By Steve Keating
INDIANAPOLIS (Reuters) – If Tiger Woods can get back in the winners’ circle Helio Castroneves says he sees no reason he cannot return to Victory Lane at the Indianapolis 500 on Sunday and finally claim a place in the Brickyard’s most exclusive club.
In more than a century of racing at the Indianapolis Motor Speedway (IMS) only three men — A.J. Foyt, Al Unser Sr. and Rick Mears — have won the 500 four times and with a win on Sunday Castroneves would become the first non-American to join that group.
Now on the downside of his career, the 44-year-old no longer drives full-time on the IndyCar Series but Roger Penske continues to give his long-time employee a competitive car and a chance to get his name on the Borg-Warner trophy again.
The bubbly Brazilian has always been a driver to take motivation from wherever he can find it and this week is drawing inspiration from Woods, who completed one of sport’s all-time great comebacks last month when he ended an 11-year major title drought with a stunning victory at the Masters.

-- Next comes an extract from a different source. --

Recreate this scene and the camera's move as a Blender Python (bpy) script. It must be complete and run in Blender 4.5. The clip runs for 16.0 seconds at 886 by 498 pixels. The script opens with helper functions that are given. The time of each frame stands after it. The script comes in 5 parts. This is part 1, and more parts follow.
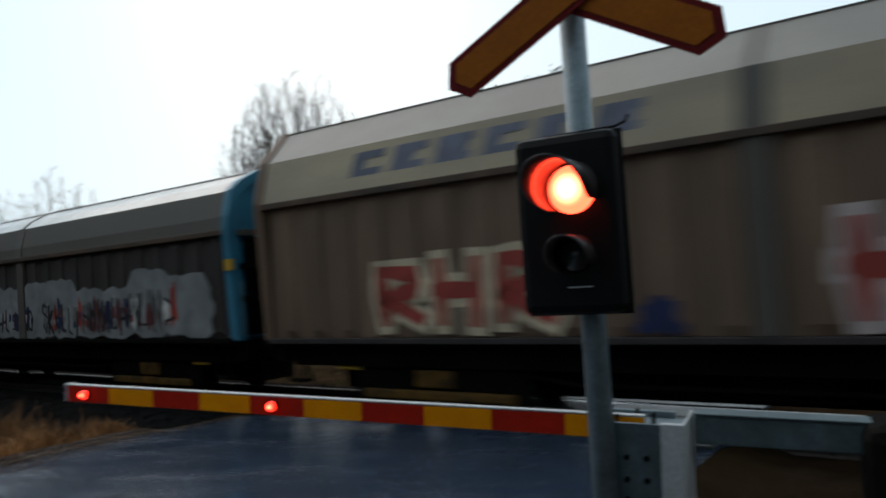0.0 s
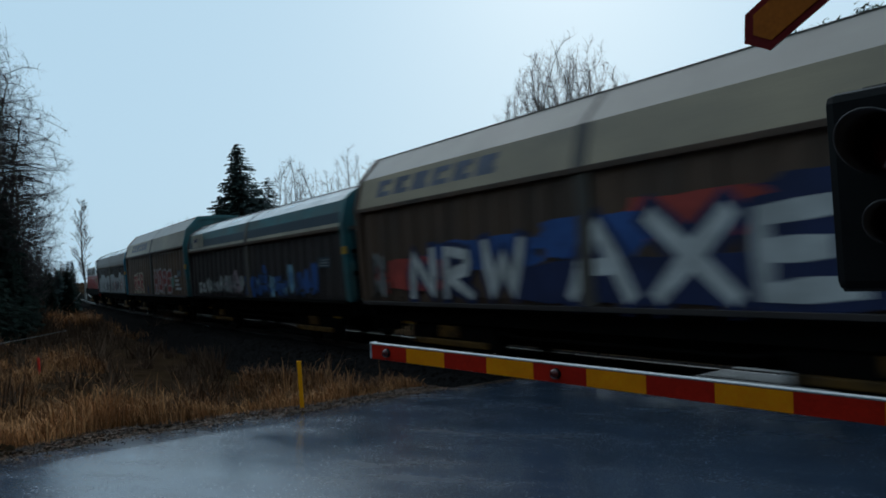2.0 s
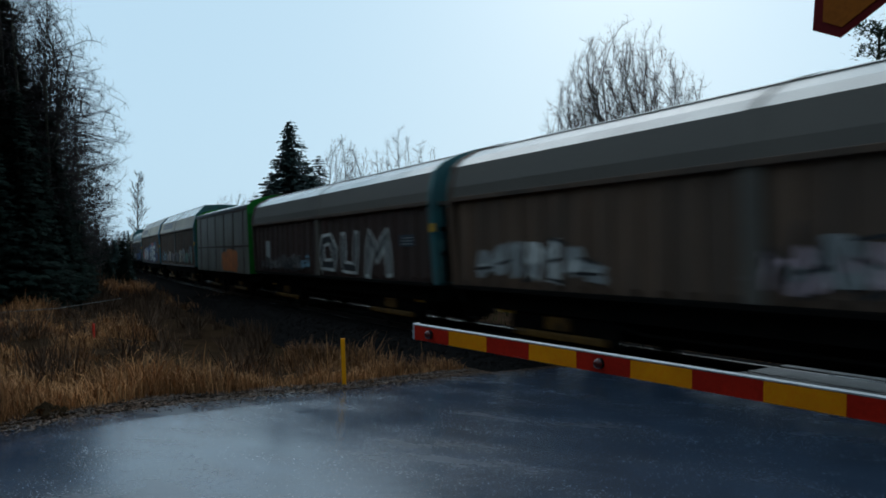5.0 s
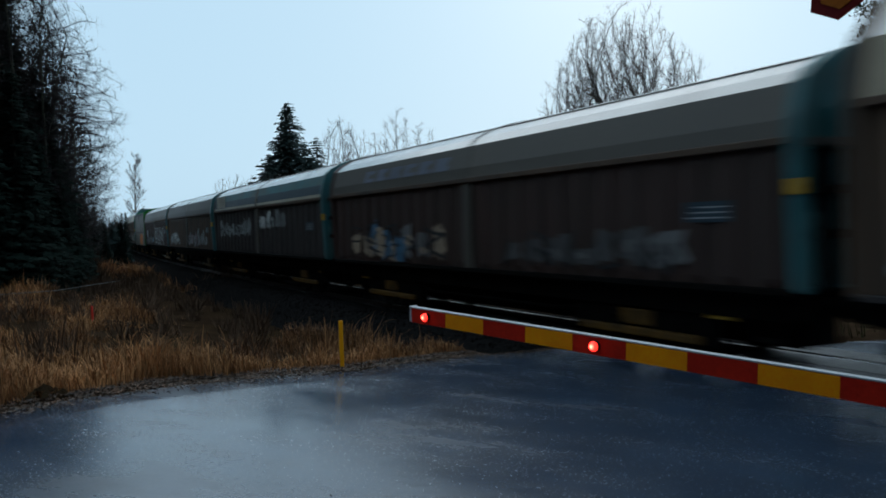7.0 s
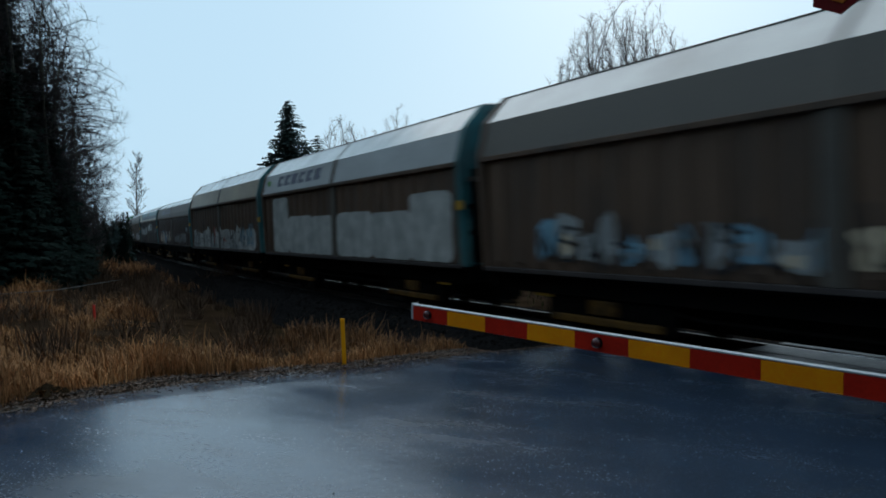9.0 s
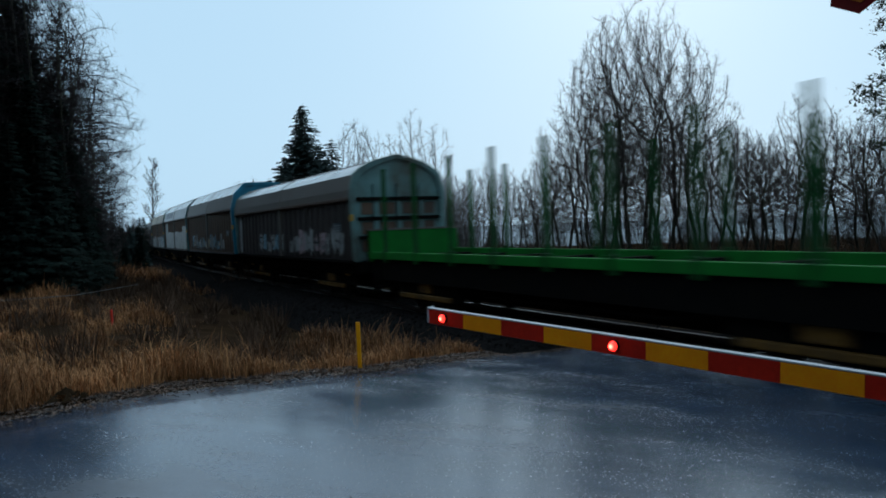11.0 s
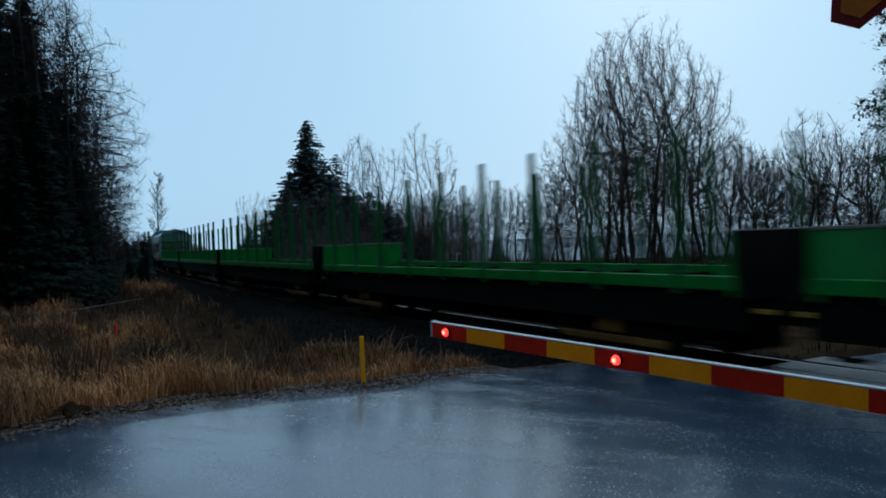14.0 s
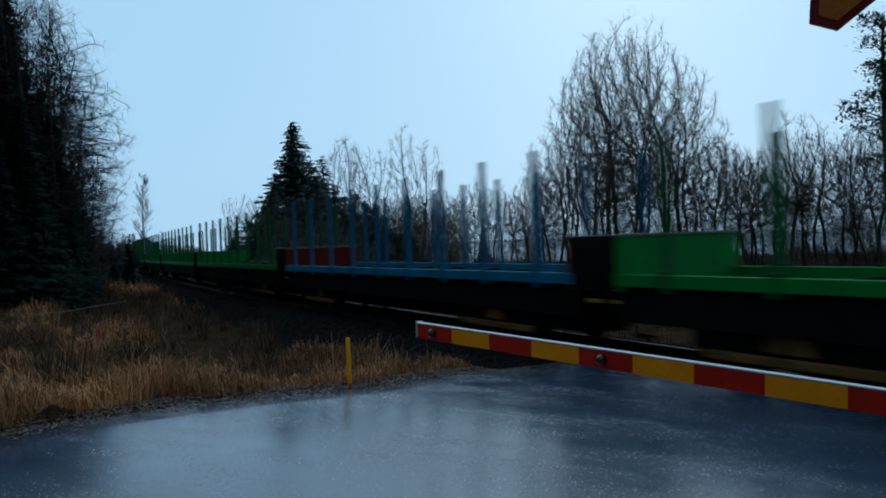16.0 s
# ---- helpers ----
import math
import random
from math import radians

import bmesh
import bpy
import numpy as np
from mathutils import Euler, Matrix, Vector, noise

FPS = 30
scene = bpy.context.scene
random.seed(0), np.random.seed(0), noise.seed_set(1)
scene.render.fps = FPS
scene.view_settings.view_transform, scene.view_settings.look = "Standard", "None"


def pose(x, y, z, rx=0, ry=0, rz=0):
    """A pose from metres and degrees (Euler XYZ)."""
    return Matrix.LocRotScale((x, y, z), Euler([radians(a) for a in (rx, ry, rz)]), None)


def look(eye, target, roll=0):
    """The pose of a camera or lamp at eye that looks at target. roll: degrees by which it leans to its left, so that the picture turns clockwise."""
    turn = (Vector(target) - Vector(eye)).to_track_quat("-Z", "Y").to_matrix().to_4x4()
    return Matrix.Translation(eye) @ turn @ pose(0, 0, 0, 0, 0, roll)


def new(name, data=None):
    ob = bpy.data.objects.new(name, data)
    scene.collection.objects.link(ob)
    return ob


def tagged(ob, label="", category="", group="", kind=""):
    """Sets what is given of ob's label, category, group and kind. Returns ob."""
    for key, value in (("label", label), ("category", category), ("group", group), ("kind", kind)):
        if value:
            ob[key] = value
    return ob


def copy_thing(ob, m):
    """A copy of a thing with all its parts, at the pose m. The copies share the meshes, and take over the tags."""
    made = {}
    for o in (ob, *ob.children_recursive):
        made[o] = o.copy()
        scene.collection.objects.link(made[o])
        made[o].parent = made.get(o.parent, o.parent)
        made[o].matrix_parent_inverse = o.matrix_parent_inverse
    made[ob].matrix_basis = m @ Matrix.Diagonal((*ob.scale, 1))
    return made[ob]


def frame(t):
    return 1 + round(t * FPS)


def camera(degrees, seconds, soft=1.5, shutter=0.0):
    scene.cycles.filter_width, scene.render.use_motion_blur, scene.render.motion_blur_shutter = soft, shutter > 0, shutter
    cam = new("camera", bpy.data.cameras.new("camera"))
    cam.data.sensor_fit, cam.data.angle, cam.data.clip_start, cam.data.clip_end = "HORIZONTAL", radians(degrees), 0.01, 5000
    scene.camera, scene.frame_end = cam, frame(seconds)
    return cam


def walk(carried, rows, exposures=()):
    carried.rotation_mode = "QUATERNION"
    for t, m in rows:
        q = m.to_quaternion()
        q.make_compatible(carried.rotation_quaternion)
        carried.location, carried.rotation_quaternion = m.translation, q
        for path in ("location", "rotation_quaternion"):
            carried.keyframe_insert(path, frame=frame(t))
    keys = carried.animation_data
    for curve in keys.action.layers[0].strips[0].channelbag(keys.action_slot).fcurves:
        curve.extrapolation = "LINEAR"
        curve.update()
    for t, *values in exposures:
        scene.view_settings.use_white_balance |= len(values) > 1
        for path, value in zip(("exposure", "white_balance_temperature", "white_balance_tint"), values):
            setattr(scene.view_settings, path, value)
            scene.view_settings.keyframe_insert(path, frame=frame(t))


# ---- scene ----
# ================= camera =================
cam = camera(60.80, 16.0, soft=1.8, shutter=0.5)
CAMERA_ROWS = [
    (0.0, pose(0.052, -0.023, 2.152, 91.87, 3.72, -0.00)),
    (0.5, pose(0.025, -0.039, 2.160, 91.48, 3.92, 9.37)),
    (1.0, pose(0.010, -0.034, 2.167, 91.23, 4.33, 16.16)),
    (1.5, pose(-0.002, -0.032, 2.168, 91.00, 4.12, 19.45)),
    (2.0, pose(-0.001, -0.018, 2.167, 90.75, 3.65, 20.42)),
    (2.5, pose(-0.012, -0.008, 2.170, 90.44, 3.07, 21.10)),
    (3.0, pose(-0.026, -0.006, 2.172, 90.41, 2.29, 21.91)),
    (3.5, pose(-0.019, 0.002, 2.169, 90.40, 1.98, 22.94)),
    (4.0, pose(-0.012, 0.002, 2.168, 90.24, 1.82, 23.58)),
    (6.5, pose(-0.005, 0.020, 2.164, 88.51, 1.38, 23.89)),
    (7.0, pose(0.001, 0.011, 2.172, 88.25, 1.47, 23.82)),
    (7.5, pose(-0.006, 0.012, 2.173, 88.07, 1.49, 23.81)),
    (8.0, pose(-0.002, 0.014, 2.170, 88.05, 1.49, 23.66)),
    (10.5, pose(-0.007, 0.025, 2.175, 88.13, 2.21, 24.75)),
    (11.0, pose(-0.010, 0.013, 2.174, 88.33, 2.13, 24.98)),
    (11.5, pose(-0.007, 0.016, 2.174, 88.59, 2.21, 25.10)),
    (12.0, pose(-0.004, 0.009, 2.180, 88.91, 2.38, 25.15)),
    (12.5, pose(-0.004, 0.008, 2.178, 89.22, 2.39, 25.04)),
    (13.0, pose(0.001, -0.003, 2.176, 89.31, 2.30, 25.12)),
    (13.5, pose(0.000, 0.001, 2.171, 89.37, 2.17, 25.21)),
    (14.0, pose(-0.000, 0.005, 2.171, 89.43, 2.10, 25.30)),
    (14.5, pose(-0.001, 0.004, 2.171, 89.43, 2.08, 25.38)),
    (15.0, pose(0.002, 0.013, 2.170, 89.50, 2.01, 25.36)),
    (15.5, pose(0.008, 0.005, 2.171, 89.53, 2.09, 25.04)),
    (16.0, pose(0.016, 0.003, 2.167, 89.50, 2.24, 24.32)),
]
EXPOSURES = [(0.0, 0.45, 7600, 18), (0.6, 0.38, 7300, 15), (1.2, 0.10, 6800, 11), (2.0, -0.04, 6450, 10), (4.0, 0.03, 6500, 10), (7.0, 0.10, 6450, 10), (8.0, 0.10, 6450, 10), (10.5, 0.13, 6300, 10), (11.5, -0.02, 6100, 9), (13.0, -0.08, 5900, 7), (16.0, -0.08, 5650, 5)]
walk(cam, CAMERA_ROWS, EXPOSURES)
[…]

“You know it took Tiger Woods 10 years to go back and win another big one so maybe it could be this year (for me),” said Castroneves. “You’re always looking for positive ways to look and I’m always a positive guy and realistic at the same time.
“I can only imagine how special it would be. At this point you can dream big but you still have to execute first.”
Castroneves was quick to put his mark on the Indy 500, winning on his Brickyard debut in 2001 and repeating in 2002.
It was seven years before he returned to Victory Lane in 2009 and he has not found his way back since, though he has twice come agonisingly close, finishing as runner-up in 2014 and 2017.
In 2014 Ryan Hunter-Reay denied Castroneves victory by 0.0600 seconds, the second-closest finish in race history.
Castroneves said it was the memory of 2017 that haunted him most, recalling how Japan’s Takuma Sato powered past him with five laps remaining then bravely fought off the Brazilian to take the checkered flag.
“It’s hard to forget the ones you’ve missed,” said Castroneves, who has looked right at home back in his Penzoil Team Penske Chevrolet, qualifying 12th fastest in the 33-car field.
“Obviously great memories of the ones that happened but the ones you’ve missed stay in your mind.
“I mean 2017 with Takuma was really tough; I did everything I could but he did a really great job.
“Hopefully I don’t have to think this year about being a close call and just make it happen.”